(Task to complete)
For each line in the data below that holds "more", return a copy.

* Begin *

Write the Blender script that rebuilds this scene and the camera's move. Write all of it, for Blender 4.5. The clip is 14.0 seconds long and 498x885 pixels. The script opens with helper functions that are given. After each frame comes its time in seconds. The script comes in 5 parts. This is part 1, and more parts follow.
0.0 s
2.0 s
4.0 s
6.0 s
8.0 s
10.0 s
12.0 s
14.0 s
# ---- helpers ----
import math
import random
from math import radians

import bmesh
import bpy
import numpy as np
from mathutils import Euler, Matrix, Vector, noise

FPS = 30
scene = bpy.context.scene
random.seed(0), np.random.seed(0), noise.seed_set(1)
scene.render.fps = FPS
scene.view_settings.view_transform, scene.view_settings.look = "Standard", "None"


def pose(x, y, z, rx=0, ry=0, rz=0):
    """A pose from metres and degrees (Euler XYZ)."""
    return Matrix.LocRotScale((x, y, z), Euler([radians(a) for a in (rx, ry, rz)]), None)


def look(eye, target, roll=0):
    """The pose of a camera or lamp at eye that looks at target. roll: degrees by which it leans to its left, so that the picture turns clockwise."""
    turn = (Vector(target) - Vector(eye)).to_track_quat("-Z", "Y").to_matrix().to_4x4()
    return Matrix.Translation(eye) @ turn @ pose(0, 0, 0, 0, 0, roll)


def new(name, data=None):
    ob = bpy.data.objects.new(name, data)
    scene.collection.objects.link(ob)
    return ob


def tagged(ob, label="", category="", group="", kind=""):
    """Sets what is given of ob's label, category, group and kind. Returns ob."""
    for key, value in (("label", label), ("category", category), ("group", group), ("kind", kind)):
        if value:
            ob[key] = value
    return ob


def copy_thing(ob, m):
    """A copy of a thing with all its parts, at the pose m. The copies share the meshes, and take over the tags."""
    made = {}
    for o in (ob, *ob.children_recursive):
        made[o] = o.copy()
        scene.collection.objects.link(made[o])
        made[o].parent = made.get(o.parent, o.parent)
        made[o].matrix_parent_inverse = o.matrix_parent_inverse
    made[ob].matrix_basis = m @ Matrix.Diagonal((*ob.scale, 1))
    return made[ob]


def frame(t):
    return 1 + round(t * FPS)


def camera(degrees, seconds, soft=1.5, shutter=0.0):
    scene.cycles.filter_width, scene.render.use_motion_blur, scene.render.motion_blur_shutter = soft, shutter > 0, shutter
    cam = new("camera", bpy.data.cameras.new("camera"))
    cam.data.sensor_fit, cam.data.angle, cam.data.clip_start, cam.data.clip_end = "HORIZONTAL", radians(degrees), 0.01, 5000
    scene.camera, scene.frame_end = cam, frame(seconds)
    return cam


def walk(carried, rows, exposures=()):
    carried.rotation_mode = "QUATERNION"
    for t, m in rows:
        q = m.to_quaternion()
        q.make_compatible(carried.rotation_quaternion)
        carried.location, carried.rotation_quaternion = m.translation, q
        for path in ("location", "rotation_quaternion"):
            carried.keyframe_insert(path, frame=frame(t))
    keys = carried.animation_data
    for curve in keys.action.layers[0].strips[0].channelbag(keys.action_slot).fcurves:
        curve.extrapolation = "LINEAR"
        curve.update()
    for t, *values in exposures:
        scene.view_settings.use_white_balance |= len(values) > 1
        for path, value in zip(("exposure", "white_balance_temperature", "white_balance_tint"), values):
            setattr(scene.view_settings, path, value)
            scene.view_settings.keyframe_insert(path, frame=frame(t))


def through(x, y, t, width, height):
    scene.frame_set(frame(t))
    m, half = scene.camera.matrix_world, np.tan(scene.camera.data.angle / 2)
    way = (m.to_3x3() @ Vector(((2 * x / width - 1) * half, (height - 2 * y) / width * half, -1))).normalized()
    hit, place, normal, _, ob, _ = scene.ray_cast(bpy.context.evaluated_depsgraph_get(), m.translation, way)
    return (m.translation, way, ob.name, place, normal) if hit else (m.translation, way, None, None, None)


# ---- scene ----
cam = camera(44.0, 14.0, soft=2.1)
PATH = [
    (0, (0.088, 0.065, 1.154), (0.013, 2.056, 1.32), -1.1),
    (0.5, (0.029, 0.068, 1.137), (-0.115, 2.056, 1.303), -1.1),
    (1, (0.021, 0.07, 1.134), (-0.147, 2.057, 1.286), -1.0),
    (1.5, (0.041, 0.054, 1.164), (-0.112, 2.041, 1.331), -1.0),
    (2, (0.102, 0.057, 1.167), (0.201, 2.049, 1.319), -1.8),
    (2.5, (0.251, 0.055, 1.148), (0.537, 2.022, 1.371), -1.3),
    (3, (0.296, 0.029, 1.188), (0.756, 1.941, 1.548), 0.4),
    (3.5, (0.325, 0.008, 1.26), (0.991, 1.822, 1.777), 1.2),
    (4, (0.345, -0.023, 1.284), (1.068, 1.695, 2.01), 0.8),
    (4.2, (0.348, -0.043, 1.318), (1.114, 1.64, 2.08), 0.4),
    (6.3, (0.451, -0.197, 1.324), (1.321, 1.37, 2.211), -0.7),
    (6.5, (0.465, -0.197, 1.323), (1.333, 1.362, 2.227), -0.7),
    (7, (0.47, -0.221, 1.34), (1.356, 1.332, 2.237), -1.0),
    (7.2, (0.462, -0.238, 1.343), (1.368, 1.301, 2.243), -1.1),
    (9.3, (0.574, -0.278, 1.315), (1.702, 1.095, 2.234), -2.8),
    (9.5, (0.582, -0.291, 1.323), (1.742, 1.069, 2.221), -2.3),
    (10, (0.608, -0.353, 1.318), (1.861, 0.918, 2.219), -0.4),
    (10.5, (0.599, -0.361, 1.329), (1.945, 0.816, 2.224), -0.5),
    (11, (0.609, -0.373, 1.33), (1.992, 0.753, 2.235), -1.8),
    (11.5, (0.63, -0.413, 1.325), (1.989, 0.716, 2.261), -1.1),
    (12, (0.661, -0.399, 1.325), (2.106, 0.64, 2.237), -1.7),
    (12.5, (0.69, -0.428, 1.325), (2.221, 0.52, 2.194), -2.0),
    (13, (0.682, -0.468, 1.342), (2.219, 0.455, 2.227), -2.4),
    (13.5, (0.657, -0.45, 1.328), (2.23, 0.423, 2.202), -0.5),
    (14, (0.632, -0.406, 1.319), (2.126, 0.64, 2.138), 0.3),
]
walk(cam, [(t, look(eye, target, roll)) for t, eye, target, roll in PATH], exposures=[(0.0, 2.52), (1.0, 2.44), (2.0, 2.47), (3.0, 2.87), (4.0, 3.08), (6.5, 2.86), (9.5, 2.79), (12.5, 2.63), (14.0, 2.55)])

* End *
* Begin *

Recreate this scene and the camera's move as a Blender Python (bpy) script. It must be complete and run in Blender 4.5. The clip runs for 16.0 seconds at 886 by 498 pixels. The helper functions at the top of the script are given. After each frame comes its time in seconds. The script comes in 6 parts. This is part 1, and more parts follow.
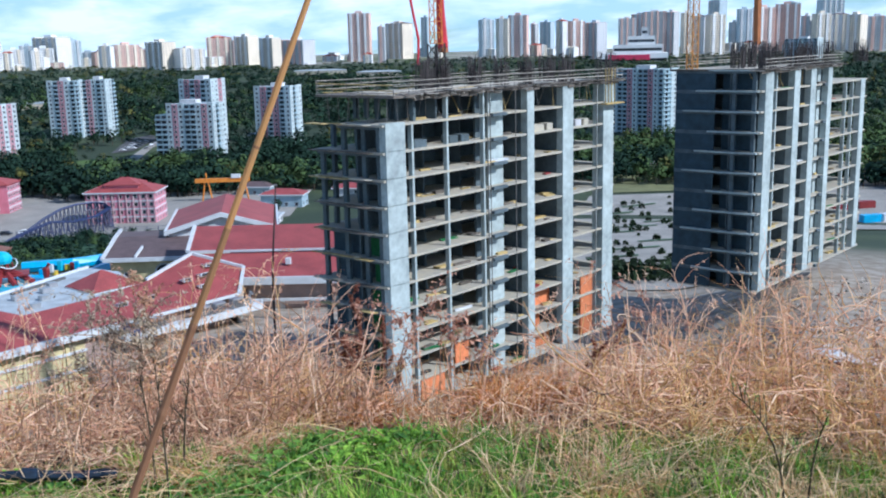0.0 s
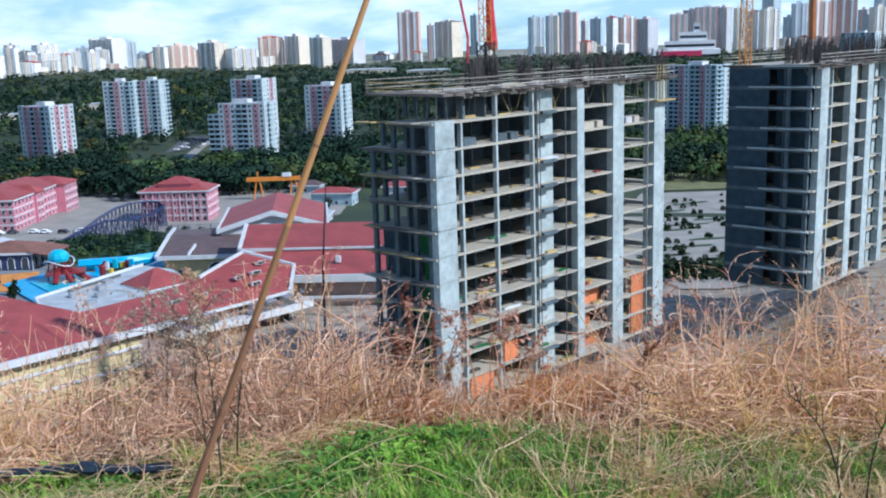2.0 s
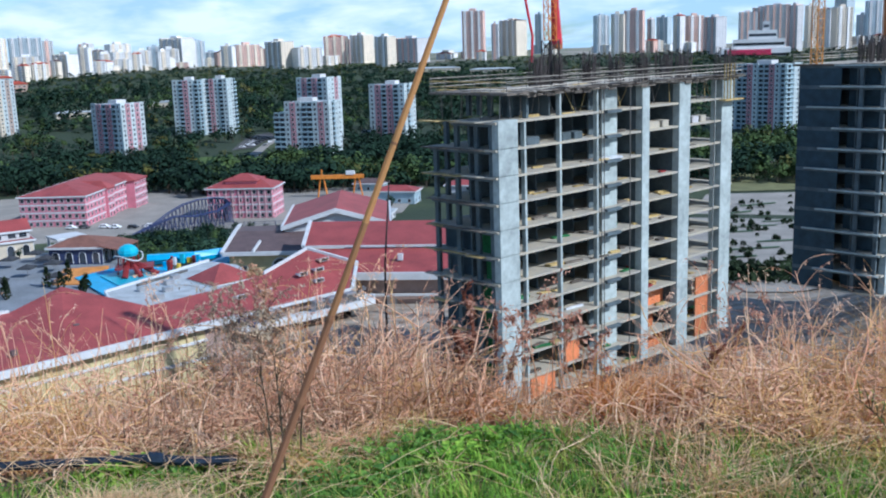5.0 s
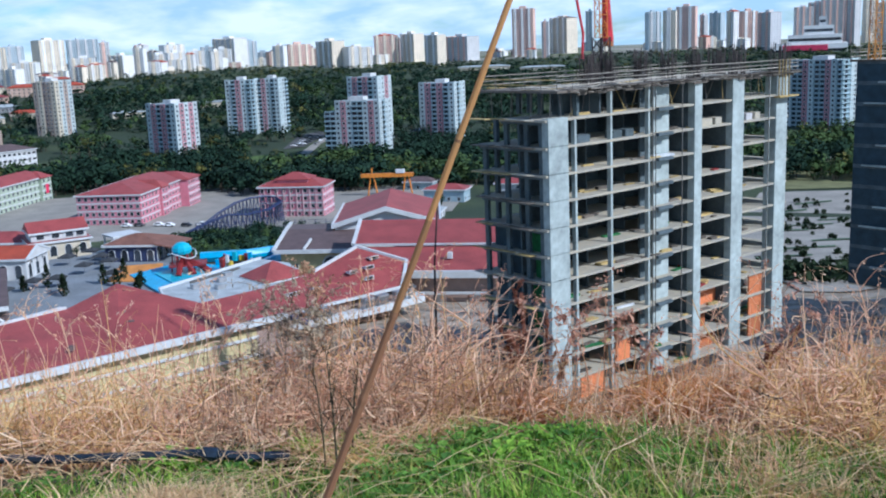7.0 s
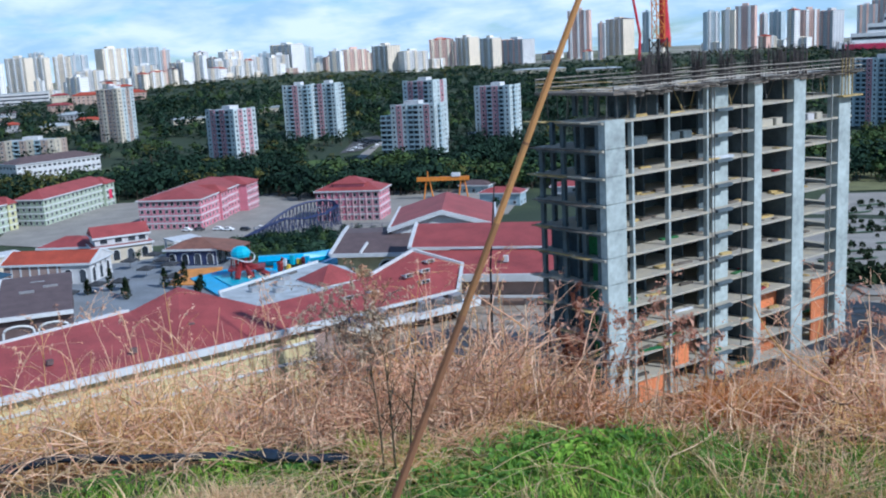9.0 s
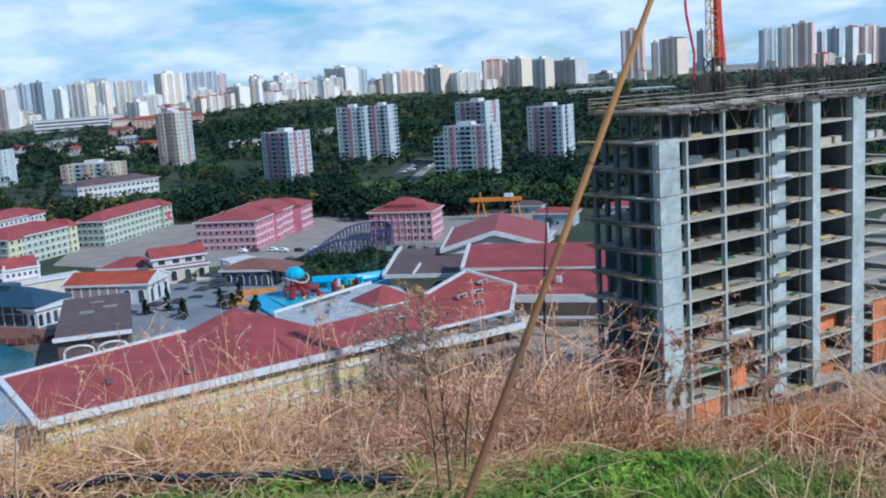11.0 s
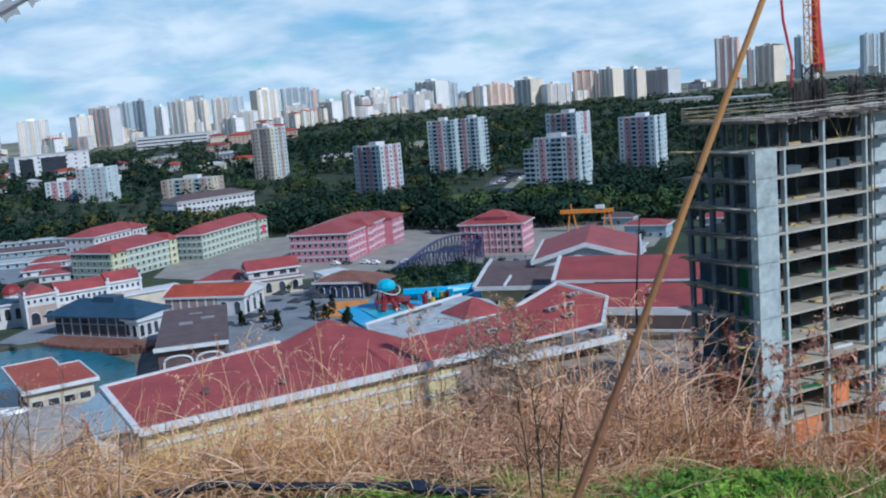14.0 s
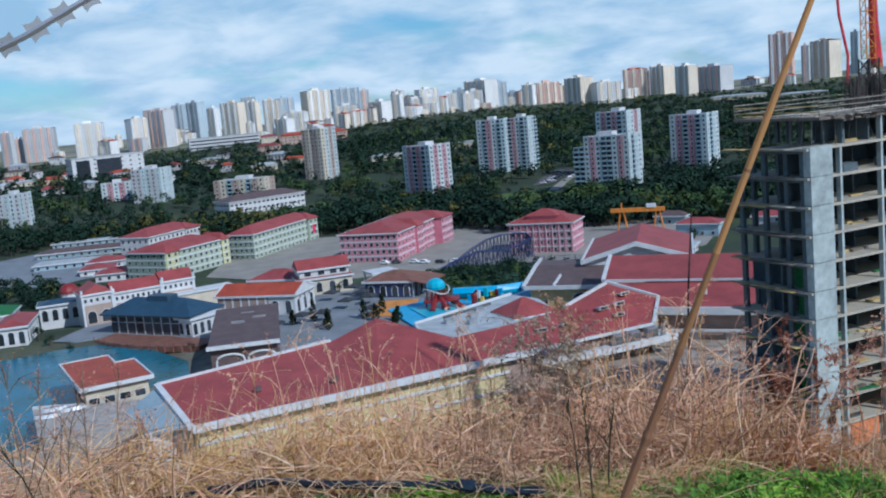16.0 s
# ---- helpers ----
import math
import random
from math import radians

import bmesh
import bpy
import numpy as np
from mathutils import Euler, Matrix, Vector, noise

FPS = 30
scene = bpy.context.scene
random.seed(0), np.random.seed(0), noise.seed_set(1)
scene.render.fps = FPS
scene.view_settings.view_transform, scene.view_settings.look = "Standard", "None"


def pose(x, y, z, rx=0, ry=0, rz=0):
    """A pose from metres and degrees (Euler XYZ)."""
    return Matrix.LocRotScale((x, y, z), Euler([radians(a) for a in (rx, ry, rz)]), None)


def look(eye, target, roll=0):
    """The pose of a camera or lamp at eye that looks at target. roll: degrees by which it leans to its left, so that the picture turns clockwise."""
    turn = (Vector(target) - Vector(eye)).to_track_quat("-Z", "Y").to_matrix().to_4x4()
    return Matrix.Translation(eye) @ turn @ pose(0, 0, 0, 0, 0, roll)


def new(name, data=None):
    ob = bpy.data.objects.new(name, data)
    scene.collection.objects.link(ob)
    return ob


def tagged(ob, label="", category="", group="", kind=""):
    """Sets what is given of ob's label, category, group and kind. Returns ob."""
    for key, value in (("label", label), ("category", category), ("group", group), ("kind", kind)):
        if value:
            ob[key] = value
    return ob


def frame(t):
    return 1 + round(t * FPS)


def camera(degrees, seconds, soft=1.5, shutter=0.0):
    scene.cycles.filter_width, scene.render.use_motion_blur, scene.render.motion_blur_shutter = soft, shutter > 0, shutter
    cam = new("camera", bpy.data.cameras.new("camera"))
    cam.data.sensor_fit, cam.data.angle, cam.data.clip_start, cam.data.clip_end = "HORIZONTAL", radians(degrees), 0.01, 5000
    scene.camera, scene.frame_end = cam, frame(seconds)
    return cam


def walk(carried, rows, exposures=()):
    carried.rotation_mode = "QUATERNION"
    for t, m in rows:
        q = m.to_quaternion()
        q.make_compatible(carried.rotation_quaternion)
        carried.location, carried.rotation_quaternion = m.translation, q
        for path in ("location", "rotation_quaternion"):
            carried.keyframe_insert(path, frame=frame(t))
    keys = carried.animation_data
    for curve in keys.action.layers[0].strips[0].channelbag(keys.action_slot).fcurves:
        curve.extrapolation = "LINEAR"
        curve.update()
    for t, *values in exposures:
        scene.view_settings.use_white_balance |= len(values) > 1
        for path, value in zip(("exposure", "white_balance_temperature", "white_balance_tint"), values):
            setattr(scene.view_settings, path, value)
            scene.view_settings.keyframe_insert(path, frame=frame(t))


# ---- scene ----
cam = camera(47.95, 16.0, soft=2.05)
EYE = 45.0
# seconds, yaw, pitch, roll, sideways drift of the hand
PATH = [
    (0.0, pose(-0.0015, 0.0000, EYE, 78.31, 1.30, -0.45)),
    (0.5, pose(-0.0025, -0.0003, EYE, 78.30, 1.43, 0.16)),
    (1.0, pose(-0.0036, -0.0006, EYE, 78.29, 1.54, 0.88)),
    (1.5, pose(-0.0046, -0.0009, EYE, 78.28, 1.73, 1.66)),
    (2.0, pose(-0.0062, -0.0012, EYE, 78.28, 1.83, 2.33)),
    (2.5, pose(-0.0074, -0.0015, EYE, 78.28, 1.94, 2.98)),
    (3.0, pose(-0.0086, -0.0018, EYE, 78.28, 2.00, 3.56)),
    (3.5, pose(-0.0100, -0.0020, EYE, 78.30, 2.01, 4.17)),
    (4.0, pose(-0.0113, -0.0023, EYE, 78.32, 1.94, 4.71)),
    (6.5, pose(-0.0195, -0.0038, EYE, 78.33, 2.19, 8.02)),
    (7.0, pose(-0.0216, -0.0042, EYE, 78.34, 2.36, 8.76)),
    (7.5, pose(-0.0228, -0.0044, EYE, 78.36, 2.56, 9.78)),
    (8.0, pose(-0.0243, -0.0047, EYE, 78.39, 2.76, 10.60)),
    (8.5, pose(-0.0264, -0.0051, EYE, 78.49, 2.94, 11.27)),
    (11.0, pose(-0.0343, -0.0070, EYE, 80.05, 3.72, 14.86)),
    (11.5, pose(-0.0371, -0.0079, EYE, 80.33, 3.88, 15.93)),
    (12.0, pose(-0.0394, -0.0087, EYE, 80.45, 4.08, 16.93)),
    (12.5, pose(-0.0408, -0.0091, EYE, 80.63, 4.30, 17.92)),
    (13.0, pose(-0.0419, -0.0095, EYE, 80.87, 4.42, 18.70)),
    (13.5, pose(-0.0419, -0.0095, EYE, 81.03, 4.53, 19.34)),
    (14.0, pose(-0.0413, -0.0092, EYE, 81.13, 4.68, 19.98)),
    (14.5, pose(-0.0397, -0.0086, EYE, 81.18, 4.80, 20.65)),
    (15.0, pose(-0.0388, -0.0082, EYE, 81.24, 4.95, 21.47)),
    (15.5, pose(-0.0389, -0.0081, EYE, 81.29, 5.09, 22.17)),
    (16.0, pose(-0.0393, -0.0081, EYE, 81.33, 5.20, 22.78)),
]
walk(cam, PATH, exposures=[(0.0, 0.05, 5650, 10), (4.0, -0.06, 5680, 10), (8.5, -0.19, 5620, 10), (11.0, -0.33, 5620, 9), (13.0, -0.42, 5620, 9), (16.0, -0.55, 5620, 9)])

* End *

(Solution to this exercise)
Write the Blender script that rebuilds this scene and the camera's move. Write all of it, for Blender 4.5. The clip is 14.0 seconds long and 498x885 pixels. The script opens with helper functions that are given. After each frame comes its time in seconds. The script comes in 5 parts. This is part 1, and more parts follow.
Recreate this scene and the camera's move as a Blender Python (bpy) script. It must be complete and run in Blender 4.5. The clip runs for 16.0 seconds at 886 by 498 pixels. The helper functions at the top of the script are given. After each frame comes its time in seconds. The script comes in 6 parts. This is part 1, and more parts follow.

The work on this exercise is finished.